Knowing how to write a business plan is an essential skill for any entrepreneur. A concise, focused business plan will help focus your mind as well as structure your ideas, giving you a better grasp of your main values and how you plan to grow.
Investors and collaborators will want to know all they can about you, your business and what it has to offer, and so your plan will need to stand up to scrutiny. A business plan is also essential if you hope to do business overseas, as it’s a way of evaluating your product’s potential in a foreign marketplace.
Writing a business plan isn’t a complicated or complex process, but it does take time and determination. Remember that the more thoroughly you think it through, the better your chances of success will be.
To start off, you should describe your background and why you are the person to deliver this business.
- What education, qualifications and previous work experience do you have?
- Why do you want to manage your business?
- What industry knowledge and experience do you have?
- What other personal information or connections do you have that may be relevant to this business? This might include family history in the industry, existing relationships with suppliers and clients or established mentor relationships.
About your company
Here, you should briefly summarise what the business is: how it will work, what product or service will be sold and your vision of the future of the company.
- What are you going to do and how are you going to do it?
- Explain your mission, or the main goal of the business.
- What is the business vision – where will the business be for one, three and five years, including financial projections? Try to make your goals SMART – specific, measurable, achievable, realistic and time-limited.
- What distinguishes this business from your competition?
- How will you staff the business?
- How will the business be financed?
About your products or services
Next, you should outline the specifics of your offering. If you plan to offer more products and services in the future, then you should also outline these.
- Describe how you will make your product or deliver your service.
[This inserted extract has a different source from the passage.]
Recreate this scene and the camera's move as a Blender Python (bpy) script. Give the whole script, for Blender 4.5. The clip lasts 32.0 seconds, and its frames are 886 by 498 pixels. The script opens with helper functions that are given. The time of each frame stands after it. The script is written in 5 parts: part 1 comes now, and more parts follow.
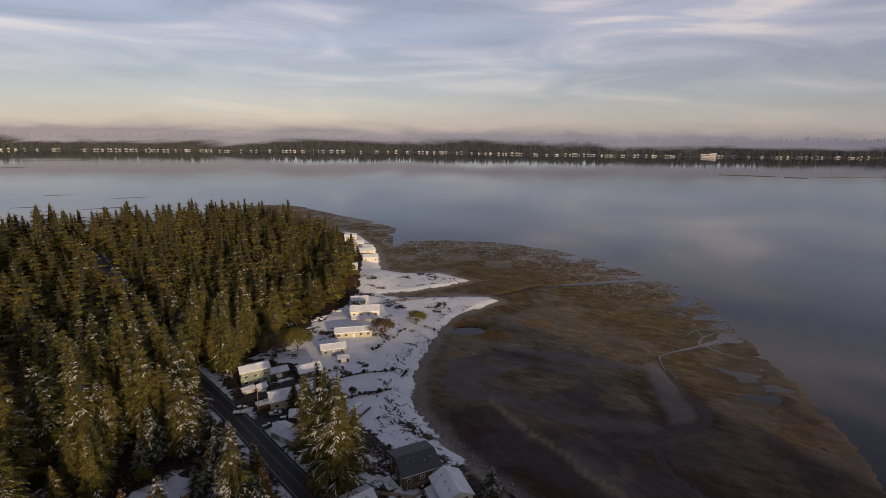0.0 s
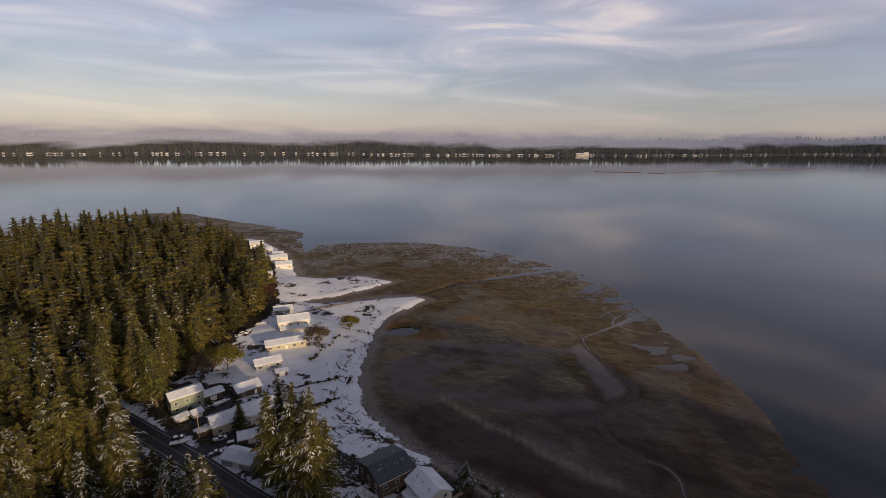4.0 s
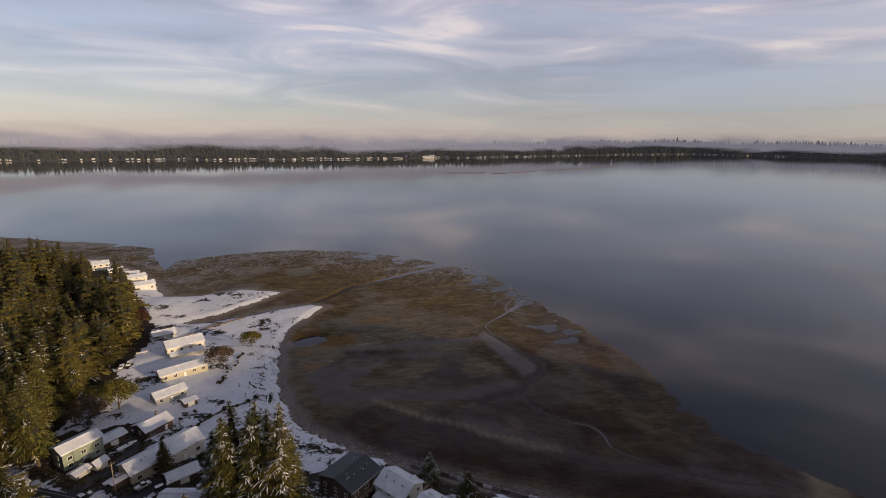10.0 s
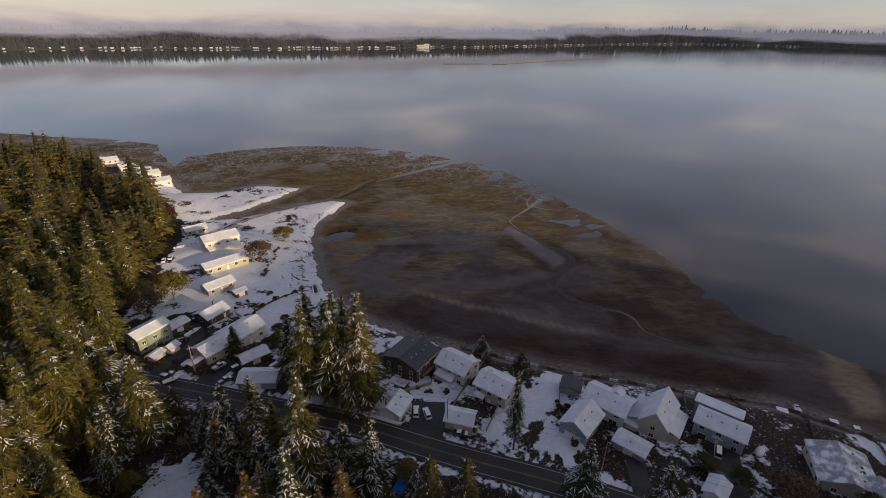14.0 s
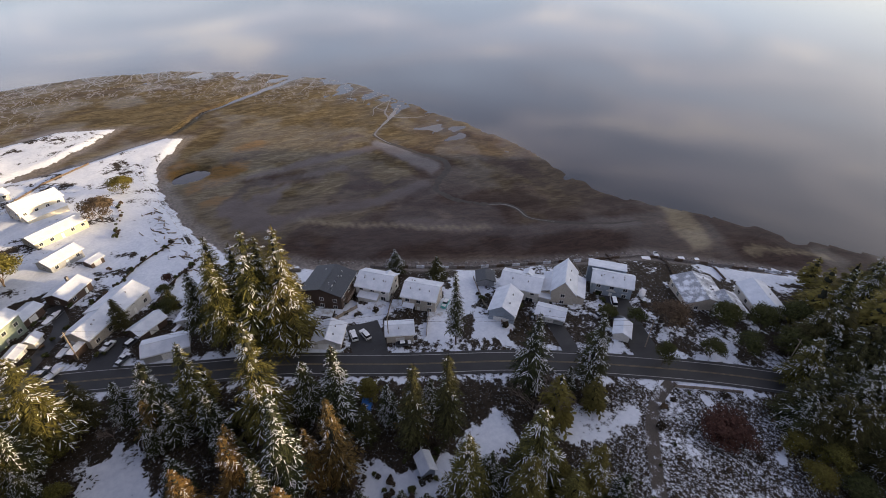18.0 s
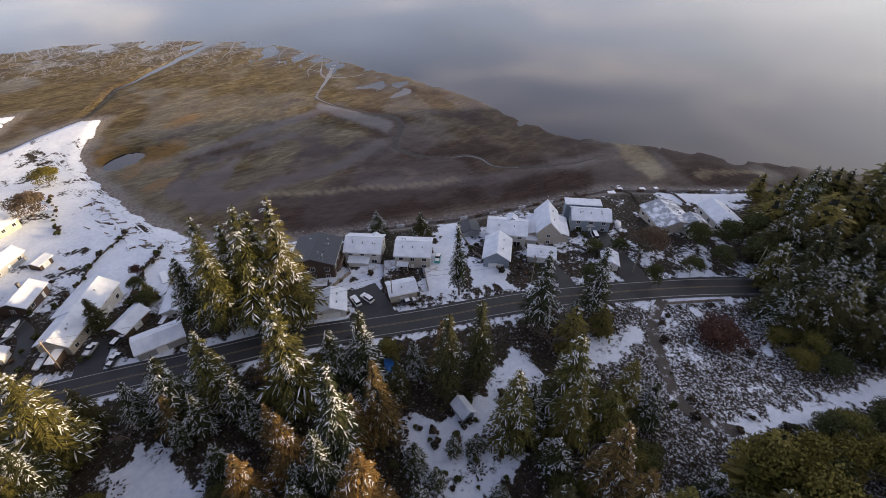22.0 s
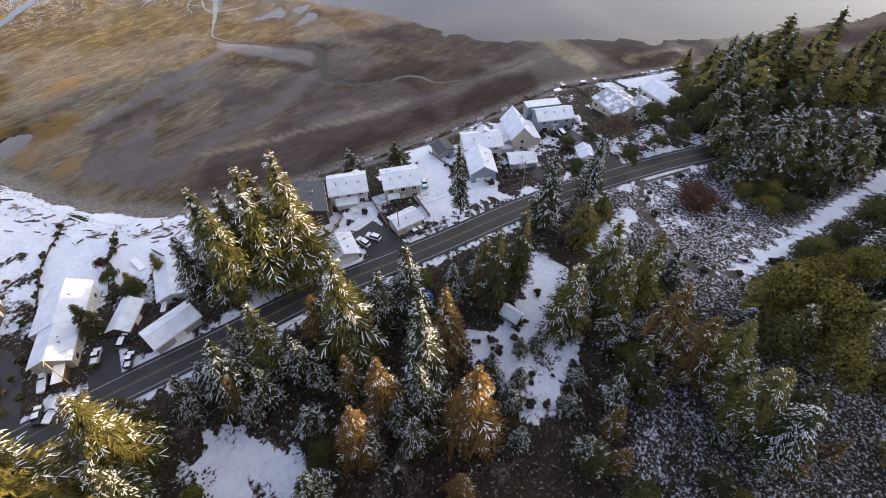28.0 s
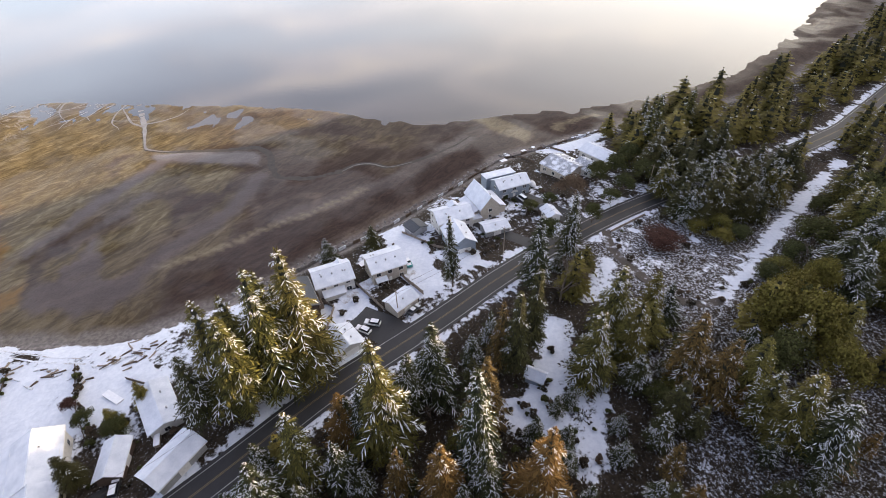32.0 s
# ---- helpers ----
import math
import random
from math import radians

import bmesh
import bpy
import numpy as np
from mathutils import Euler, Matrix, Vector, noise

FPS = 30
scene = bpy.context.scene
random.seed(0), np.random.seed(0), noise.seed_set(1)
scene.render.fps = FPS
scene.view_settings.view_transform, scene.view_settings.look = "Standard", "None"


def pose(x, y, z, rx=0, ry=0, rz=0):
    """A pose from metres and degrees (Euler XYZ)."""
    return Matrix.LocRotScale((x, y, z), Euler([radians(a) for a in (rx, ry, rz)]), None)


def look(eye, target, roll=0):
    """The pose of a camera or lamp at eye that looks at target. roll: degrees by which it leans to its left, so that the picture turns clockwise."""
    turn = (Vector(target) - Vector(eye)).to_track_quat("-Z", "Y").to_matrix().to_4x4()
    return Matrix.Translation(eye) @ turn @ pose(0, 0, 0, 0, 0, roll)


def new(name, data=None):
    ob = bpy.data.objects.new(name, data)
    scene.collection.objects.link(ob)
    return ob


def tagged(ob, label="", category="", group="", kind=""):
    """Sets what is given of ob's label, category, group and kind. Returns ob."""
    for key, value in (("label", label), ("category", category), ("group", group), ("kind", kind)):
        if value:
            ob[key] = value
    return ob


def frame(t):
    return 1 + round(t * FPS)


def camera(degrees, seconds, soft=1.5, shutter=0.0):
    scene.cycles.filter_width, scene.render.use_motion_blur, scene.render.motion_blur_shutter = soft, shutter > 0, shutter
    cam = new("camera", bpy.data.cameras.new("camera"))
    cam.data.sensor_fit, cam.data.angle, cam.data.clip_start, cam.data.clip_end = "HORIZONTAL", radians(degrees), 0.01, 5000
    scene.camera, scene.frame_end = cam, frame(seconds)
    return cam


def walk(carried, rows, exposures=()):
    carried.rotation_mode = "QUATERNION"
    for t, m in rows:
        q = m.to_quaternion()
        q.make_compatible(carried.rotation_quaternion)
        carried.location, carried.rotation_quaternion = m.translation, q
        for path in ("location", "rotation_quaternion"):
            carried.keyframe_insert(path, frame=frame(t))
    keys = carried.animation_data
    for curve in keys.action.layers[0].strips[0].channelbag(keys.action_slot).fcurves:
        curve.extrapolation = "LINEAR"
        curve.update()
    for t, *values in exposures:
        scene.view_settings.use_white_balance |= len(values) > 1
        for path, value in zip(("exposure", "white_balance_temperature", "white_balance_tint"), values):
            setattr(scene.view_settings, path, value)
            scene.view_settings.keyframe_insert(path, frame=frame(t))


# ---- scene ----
cam = camera(85.08, 32.0, soft=0.9)
# seconds, x, y, z, yaw, pitch, roll
ROWS = [
    (0, 0.00, 0.00, 119.13, 0.000, -14.050, -0.488),
    (0.5, -2.79, 0.08, 119.07, -1.569, -14.047, -0.538),
    (1, -5.58, 0.18, 119.00, -3.370, -14.030, -0.482),
    (1.5, -8.34, 0.34, 118.94, -4.906, -13.996, -0.505),
    (2, -11.09, 0.56, 118.89, -6.346, -13.957, -0.463),
    (2.5, -13.85, 0.84, 118.84, -7.905, -13.908, -0.597),
    (3, -16.63, 1.18, 118.78, -9.593, -13.889, -0.624),
    (3.5, -19.40, 1.56, 118.71, -11.398, -13.864, -0.631),
    (5.5, -30.37, 3.33, 118.35, -17.239, -13.692, -0.736),
    (6, -33.02, 3.88, 118.25, -18.790, -13.651, -0.875),
    (6.5, -35.60, 4.52, 118.15, -20.385, -13.588, -0.786),
    (7, -38.12, 5.25, 118.03, -21.968, -13.530, -0.776),
    (7.5, -40.61, 6.02, 117.90, -23.509, -13.490, -0.768),
    (8, -43.10, 6.83, 117.75, -24.809, -13.436, -0.746),
    (8.5, -45.60, 7.66, 117.56, -26.265, -13.364, -0.747),
    (9, -48.12, 8.52, 117.35, -27.836, -13.299, -0.749),
    (9.5, -50.67, 9.41, 117.11, -29.550, -13.252, -0.786),
    (10, -53.24, 10.33, 116.85, -31.216, -13.191, -0.730),
    (10.5, -55.81, 11.30, 116.58, -32.721, -13.119, -0.767),
    (11, -58.33, 12.35, 116.29, -34.285, -13.042, -0.805),
    (11.5, -60.79, 13.50, 116.01, -34.747, -12.941, -0.771),
    (12, -63.16, 14.72, 115.73, -30.788, -12.861, -0.873),
    (12.5, -65.45, 16.02, 115.46, -30.268, -12.953, -0.897),
    (13, -67.66, 17.38, 115.19, -30.423, -16.019, -0.919),
    (13.5, -69.79, 18.81, 114.93, -30.970, -20.569, -0.924),
    (14, -71.84, 20.33, 114.67, -32.180, -25.128, -0.909),
    (14.5, -73.82, 21.93, 114.42, -33.511, -29.690, -0.971),
    (16.5, -81.34, 28.77, 113.39, -43.258, -35.159, -1.194),
    (17, -83.15, 30.58, 113.11, -48.483, -35.084, -1.011),
    (17.5, -84.88, 32.45, 112.79, -51.148, -35.008, -0.911),
    (18, -86.53, 34.34, 112.45, -53.088, -34.535, -0.861),
    (18.5, -88.10, 36.24, 112.10, -54.500, -31.911, -0.814),
    (19, -89.62, 38.12, 111.75, -55.617, -31.620, -0.742),
    (19.5, -91.07, 39.99, 111.42, -57.047, -31.570, -0.653),
    (20, -92.48, 41.83, 111.12, -58.633, -31.511, -0.542),
    (20.5, -93.81, 43.66, 110.84, -59.943, -31.830, -0.444),
    (21, -95.05, 45.51, 110.60, -61.174, -33.475, -0.318),
    (21.5, -96.24, 47.38, 110.39, -62.463, -35.626, -0.190),
    (22, -97.41, 49.29, 110.23, -63.704, -38.961, -0.078),
    (22.5, -98.54, 51.26, 110.10, -64.904, -42.523, 0.040),
    (23, -99.63, 53.30, 110.02, -66.217, -46.080, 0.122),
    (23.5, -100.68, 55.41, 109.97, -67.466, -47.379, 0.201),
    (24, -101.67, 57.58, 109.95, -68.931, -47.410, 0.293),
    (24.5, -102.60, 59.81, 109.94, -70.302, -47.451, 0.379),
    (25, -103.45, 62.06, 109.94, -71.652, -47.480, 0.466),
    (25.5, -104.24, 64.34, 109.94, -73.123, -47.539, 0.581),
    (27.5, -107.05, 73.54, 110.00, -78.683, -47.642, 0.858),
    (28, -107.62, 75.92, 110.02, -80.085, -47.689, 0.952),
    (28.5, -108.08, 78.36, 110.05, -81.570, -47.442, 1.009),
    (29, -108.48, 80.82, 110.09, -83.256, -46.240, 1.028),
    (29.5, -108.85, 83.28, 110.14, -84.750, -44.991, 1.112),
    (30, -109.18, 85.71, 110.19, -86.187, -43.751, 1.228),
    (30.5, -109.47, 88.13, 110.25, -87.680, -42.525, 1.330),
    (31, -109.69, 90.53, 110.31, -89.256, -41.326, 1.427),
    (31.5, -109.87, 92.92, 110.38, -91.016, -40.078, 1.509),
    (32, -110.03, 95.30, 110.44, -92.409, -38.822, 1.514),
]
EXPOSURES = [(0, -0.25, 6500, 18), (9, -0.10, 6500, 18), (13, -0.12, 6500, 18), (15, 0.5, 6400, 14), (17, 1.0, 6400, 13), (19, 1.18, 6400, 13), (22, 1.27, 6400, 13), (25, 1.74, 6400, 13), (28, 2.02, 6500, 11), (30, 2.1, 6700, 11), (32, 2.1, 6850, 11)]
walk(cam, [(t, pose(x, y, z, 90 + pitch, roll, yaw)) for t, x, y, z, yaw, pitch, roll in ROWS], EXPOSURES)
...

Include the equipment, tools, intellectual property, or other assets necessary to manufacture or deliver it.
- How much does it cost to deliver your product or service?
- How many units will be sold to customers, and what is your pricing strategy?
- Explain your marketing strategy and channels. For example, you might have a store to sell goods, visit customers or take online orders.
- Are there any legal requirements to start this business?
- What is the growth potential for this product or service? Is it becoming more popular?
About the retail space
Describe your customers, their requirements and how you will reach them.
- Who is your typical customer, and where are they based? Are they individuals, businesses, or both? Describe the profile and your understanding of the expected customers.
- How many of these customers will offer your product to their own customers? Determine the size of your market and the potential market share you could reach.
- Have you already made any sales? If you have, describe these sales and be prepared to show proof of them. If customers have already expressed interest, include this too.
- Why will customers choose you instead of your competitors?
Strengths, weaknesses, opportunities and threats
In business jargon, this is called a SWOT analysis. It’s crucial to think about the pros and cons of your business idea and the environment you will be working in.
- What are the strengths of your business, and what gives your business an advantage over competitors?
- What are the weaknesses of your business, putting you at a disadvantage compared to a competitor?
- Describe the main opportunities available to your business – that is, which people, items, assets or connections can you use to your advantage?
- Explain the main threats to your business – what elements of your environment or competition can cause problems for your business?
Lastly, you need to understand who and what your competitors are, the area in which they are located, and how their offering compares to your own. Especially important are competitors who are geographically close, as they are aiming for the same people as you.
There are two types of competitors:
- Direct competitors, or those who sell the same or similar products or services. For example, if your business is a hair salon, your direct competitor is another hair salon.
- Indirect competitors, or those who sell adjacent products or services. Indirect competitors to a hair salon would be other places selling beauty services in a relaxing space, such as a brow bar, nail salon or spa.